→ What to produce
Pictures stay out of the copy; restate everything else in the material exactly.

→ Dataset extract
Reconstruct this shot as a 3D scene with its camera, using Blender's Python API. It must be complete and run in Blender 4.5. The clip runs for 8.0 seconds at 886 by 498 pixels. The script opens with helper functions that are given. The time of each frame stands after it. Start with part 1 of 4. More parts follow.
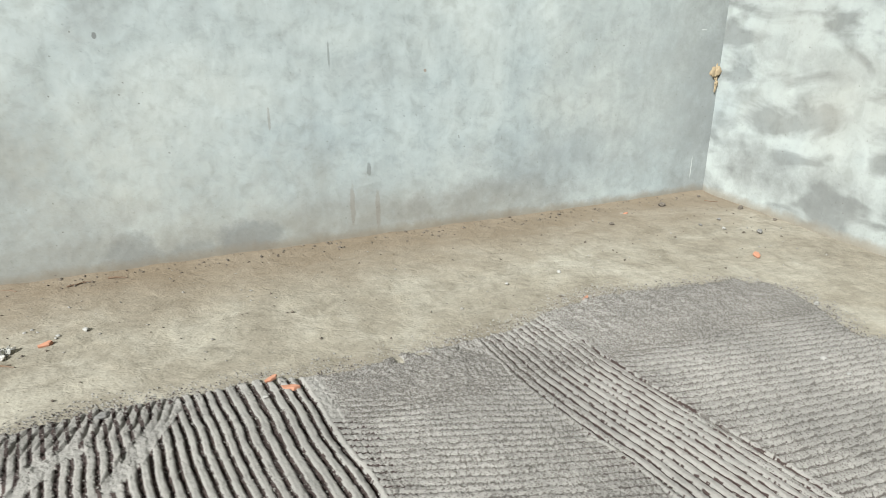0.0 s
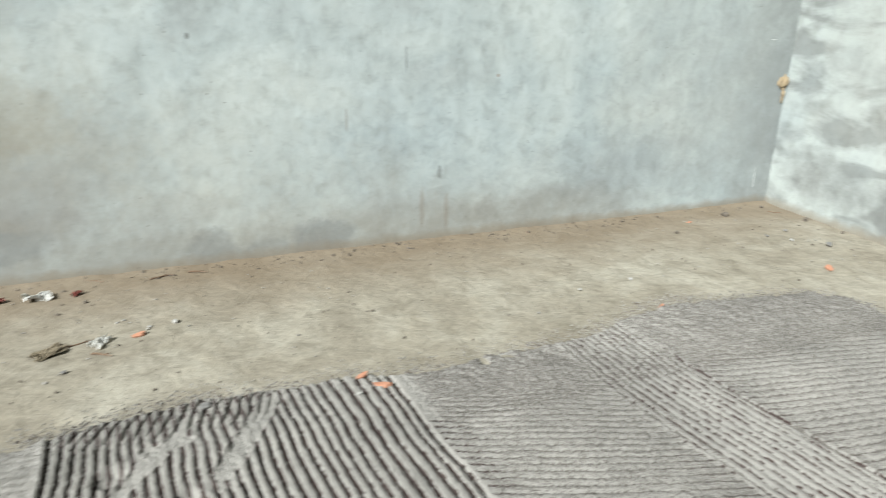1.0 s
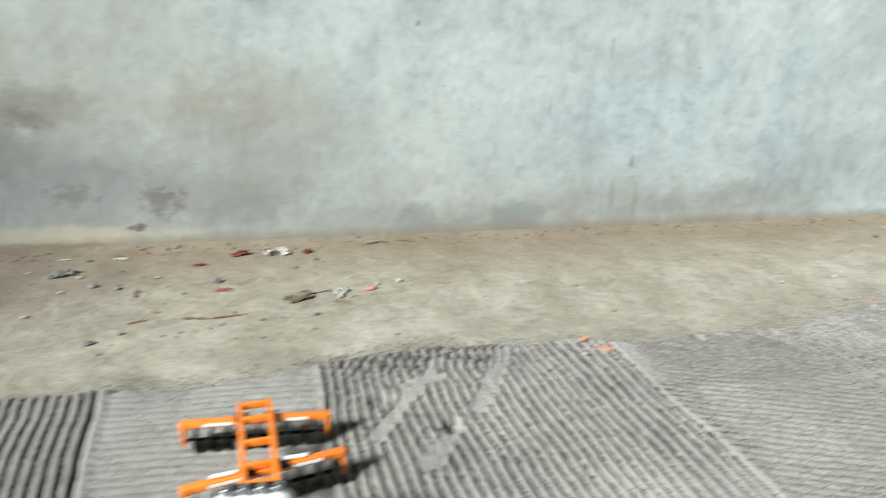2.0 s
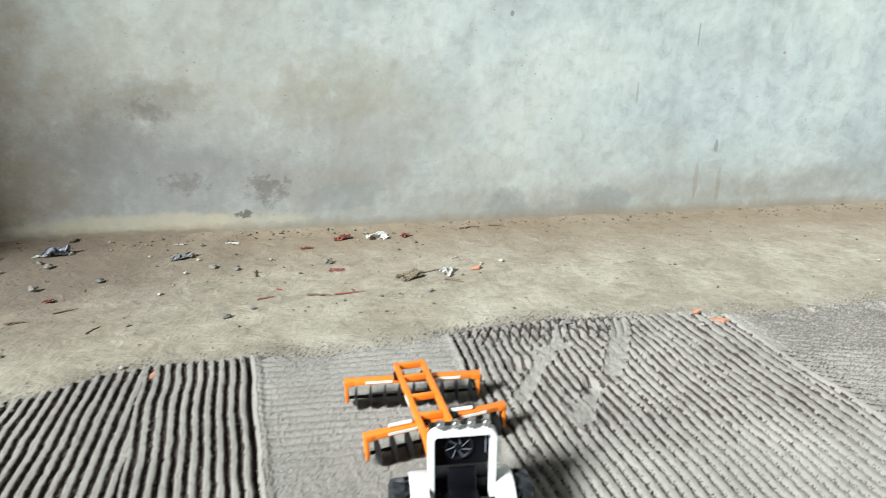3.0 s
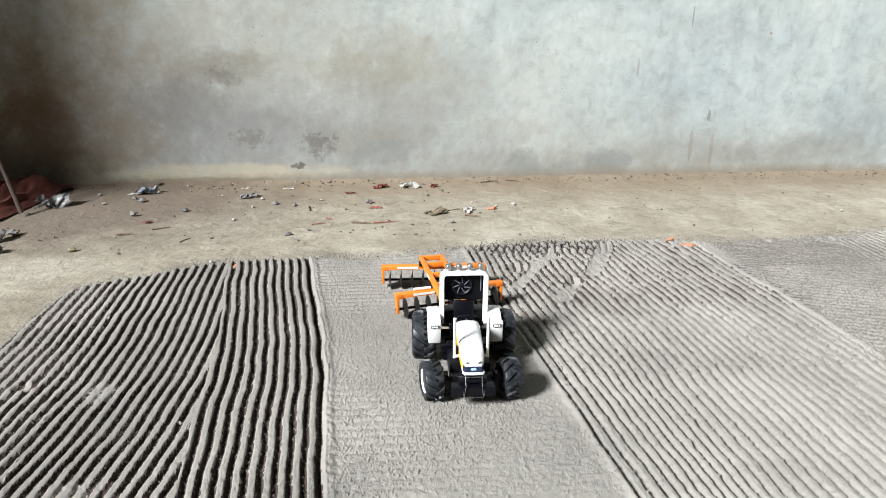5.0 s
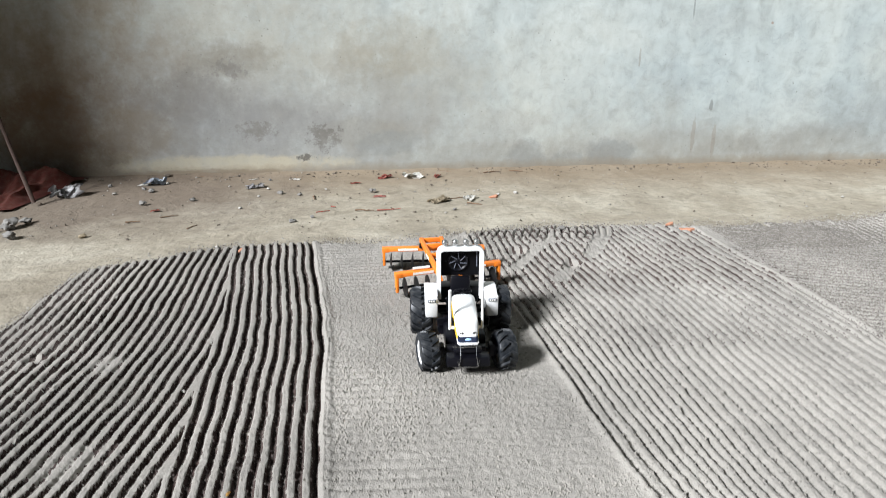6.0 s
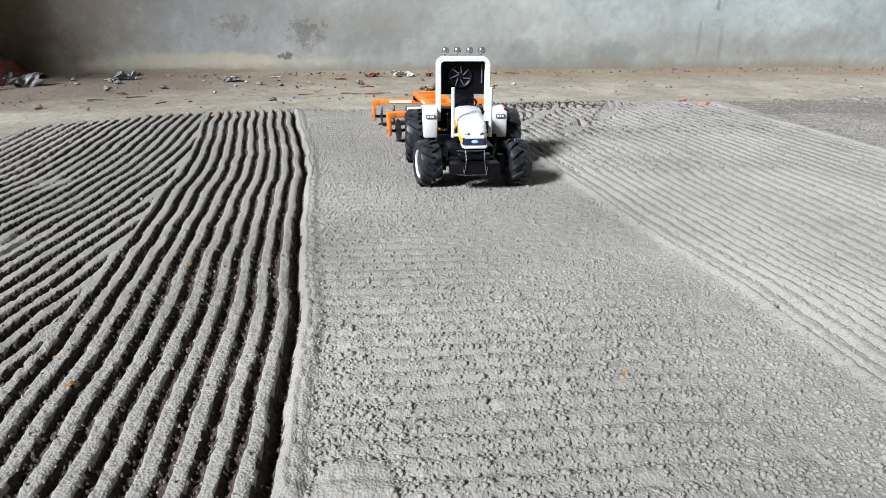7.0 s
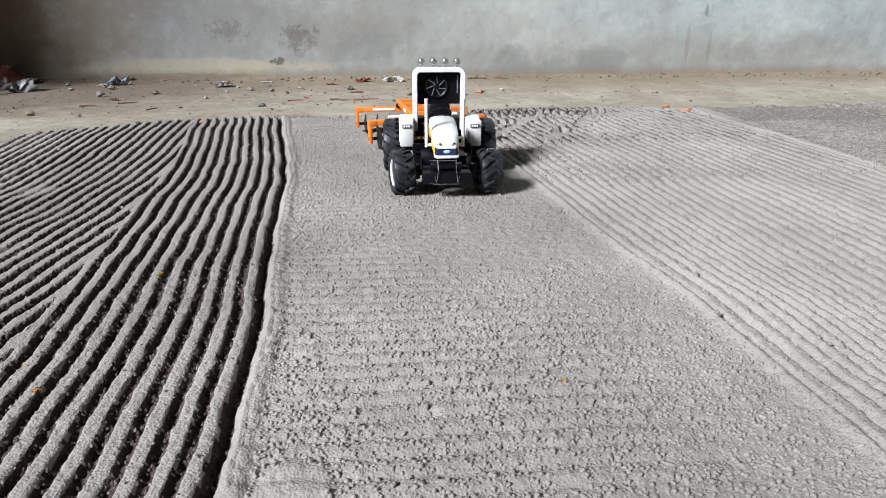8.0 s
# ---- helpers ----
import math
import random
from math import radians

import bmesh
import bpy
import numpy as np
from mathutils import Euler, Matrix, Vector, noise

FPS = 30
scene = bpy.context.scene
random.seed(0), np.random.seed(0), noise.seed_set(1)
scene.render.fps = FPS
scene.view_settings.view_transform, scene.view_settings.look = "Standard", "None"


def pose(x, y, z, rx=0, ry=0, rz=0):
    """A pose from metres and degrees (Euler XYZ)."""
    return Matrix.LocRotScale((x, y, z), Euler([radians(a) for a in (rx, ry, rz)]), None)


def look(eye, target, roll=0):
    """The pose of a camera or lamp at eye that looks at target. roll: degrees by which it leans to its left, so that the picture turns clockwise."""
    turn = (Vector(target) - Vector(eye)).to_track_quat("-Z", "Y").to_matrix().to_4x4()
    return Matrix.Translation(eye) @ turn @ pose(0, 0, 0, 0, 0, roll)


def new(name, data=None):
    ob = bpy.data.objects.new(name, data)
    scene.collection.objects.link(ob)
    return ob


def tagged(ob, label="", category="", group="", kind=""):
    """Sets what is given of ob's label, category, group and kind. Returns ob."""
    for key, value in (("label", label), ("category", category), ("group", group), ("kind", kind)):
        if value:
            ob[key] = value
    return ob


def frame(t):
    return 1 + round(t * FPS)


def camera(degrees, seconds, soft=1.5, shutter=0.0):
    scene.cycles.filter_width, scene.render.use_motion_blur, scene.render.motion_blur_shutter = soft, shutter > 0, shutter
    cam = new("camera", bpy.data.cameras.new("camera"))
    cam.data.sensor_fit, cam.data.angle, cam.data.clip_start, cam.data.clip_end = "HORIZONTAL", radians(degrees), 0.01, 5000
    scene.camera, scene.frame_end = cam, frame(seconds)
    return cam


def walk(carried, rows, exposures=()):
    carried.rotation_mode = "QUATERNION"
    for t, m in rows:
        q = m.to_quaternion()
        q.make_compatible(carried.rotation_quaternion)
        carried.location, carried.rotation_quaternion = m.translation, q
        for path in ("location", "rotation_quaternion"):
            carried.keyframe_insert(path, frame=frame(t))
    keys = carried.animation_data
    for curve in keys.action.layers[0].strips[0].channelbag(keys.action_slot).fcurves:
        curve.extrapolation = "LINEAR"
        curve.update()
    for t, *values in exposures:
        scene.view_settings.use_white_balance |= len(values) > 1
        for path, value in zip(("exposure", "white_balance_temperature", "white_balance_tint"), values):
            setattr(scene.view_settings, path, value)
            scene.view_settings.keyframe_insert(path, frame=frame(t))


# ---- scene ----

→ Output for this exercise
Reconstruct this shot as a 3D scene with its camera, using Blender's Python API. It must be complete and run in Blender 4.5. The clip runs for 8.0 seconds at 886 by 498 pixels. The script opens with helper functions that are given. The time of each frame stands after it. Start with part 1 of 4. More parts follow.
0.0 s
1.0 s
2.0 s
3.0 s
5.0 s
6.0 s
7.0 s
8.0 s
# ---- helpers ----
import math
import random
from math import radians

import bmesh
import bpy
import numpy as np
from mathutils import Euler, Matrix, Vector, noise

FPS = 30
scene = bpy.context.scene
random.seed(0), np.random.seed(0), noise.seed_set(1)
scene.render.fps = FPS
scene.view_settings.view_transform, scene.view_settings.look = "Standard", "None"


def pose(x, y, z, rx=0, ry=0, rz=0):
    """A pose from metres and degrees (Euler XYZ)."""
    return Matrix.LocRotScale((x, y, z), Euler([radians(a) for a in (rx, ry, rz)]), None)


def look(eye, target, roll=0):
    """The pose of a camera or lamp at eye that looks at target. roll: degrees by which it leans to its left, so that the picture turns clockwise."""
    turn = (Vector(target) - Vector(eye)).to_track_quat("-Z", "Y").to_matrix().to_4x4()
    return Matrix.Translation(eye) @ turn @ pose(0, 0, 0, 0, 0, roll)


def new(name, data=None):
    ob = bpy.data.objects.new(name, data)
    scene.collection.objects.link(ob)
    return ob


def tagged(ob, label="", category="", group="", kind=""):
    """Sets what is given of ob's label, category, group and kind. Returns ob."""
    for key, value in (("label", label), ("category", category), ("group", group), ("kind", kind)):
        if value:
            ob[key] = value
    return ob


def frame(t):
    return 1 + round(t * FPS)


def camera(degrees, seconds, soft=1.5, shutter=0.0):
    scene.cycles.filter_width, scene.render.use_motion_blur, scene.render.motion_blur_shutter = soft, shutter > 0, shutter
    cam = new("camera", bpy.data.cameras.new("camera"))
    cam.data.sensor_fit, cam.data.angle, cam.data.clip_start, cam.data.clip_end = "HORIZONTAL", radians(degrees), 0.01, 5000
    scene.camera, scene.frame_end = cam, frame(seconds)
    return cam


def walk(carried, rows, exposures=()):
    carried.rotation_mode = "QUATERNION"
    for t, m in rows:
        q = m.to_quaternion()
        q.make_compatible(carried.rotation_quaternion)
        carried.location, carried.rotation_quaternion = m.translation, q
        for path in ("location", "rotation_quaternion"):
            carried.keyframe_insert(path, frame=frame(t))
    keys = carried.animation_data
    for curve in keys.action.layers[0].strips[0].channelbag(keys.action_slot).fcurves:
        curve.extrapolation = "LINEAR"
        curve.update()
    for t, *values in exposures:
        scene.view_settings.use_white_balance |= len(values) > 1
        for path, value in zip(("exposure", "white_balance_temperature", "white_balance_tint"), values):
            setattr(scene.view_settings, path, value)
            scene.view_settings.keyframe_insert(path, frame=frame(t))


# ---- scene ----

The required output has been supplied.